In an interview with IPS, he said “I plan to go there (to the award ceremony) and tell people that we street children are alone and that we need the world’s help”.
“I also want to tell them about all the good things that Casa Alianza does; that it is a place that took me in and to which I owe my own recovery. Thanks to Casa Alianza, I didn’t starve to death, nor did I get into drugs, like many of my friends. I want to say all these things when we receive the award”, said Antonio.
In Honduras, Casa Alianza runs a shelter for homeless street children and promotes the incorporation of these minors into more advanced rehabilitation programs.
Only in 1996, the organization was able to return 138 children to their homes in Honduras. It also gave temporary shelter to 260 children, and served more than 130,000 hot meals.
Casa Alianza’s most difficult battles have been waged in Guatemala where it has been threatened with expulsion and accused of “criminal” acts against “national dignity”.
The confrontation with government authorities stems from Casa Alianza’s demand that countries apply the law to minors and to the defense of their rights as children, and especially from the group’s struggle to prevent children from being eliminated as “social waste”.
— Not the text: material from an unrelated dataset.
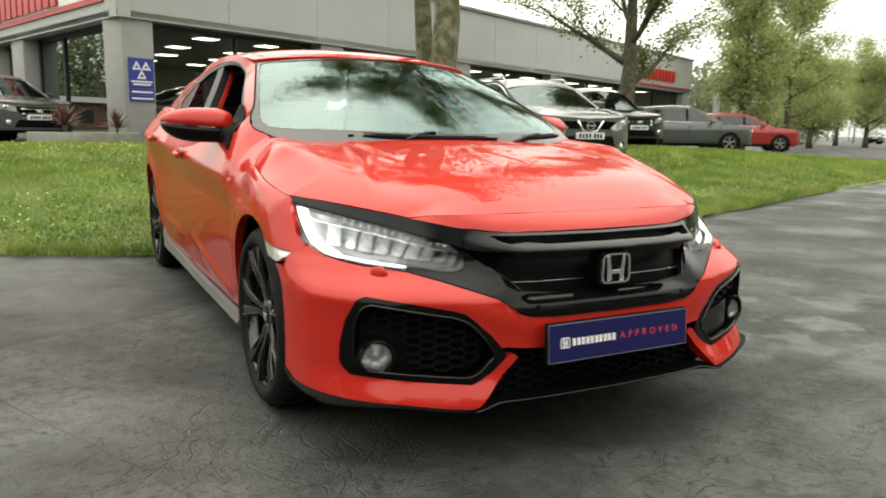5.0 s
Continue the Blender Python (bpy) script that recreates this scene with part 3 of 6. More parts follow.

A few weeks ago, Casa Alianza denounced the killing of five children in Guatemala.
The Olof Palme Award honors persons or institutions struggling for peace and justice and working against poverty. It is named after the Swedish prime minister who was assassinated in 1986.
Representatives of Casa Alianza pointed out that the recognition of its activities that the award brings with it highlights the tragedy of street children who, in the midst of their misery and abandonment by society and their families, often believe that they can find refuge in drugs, dragging them further down into misery.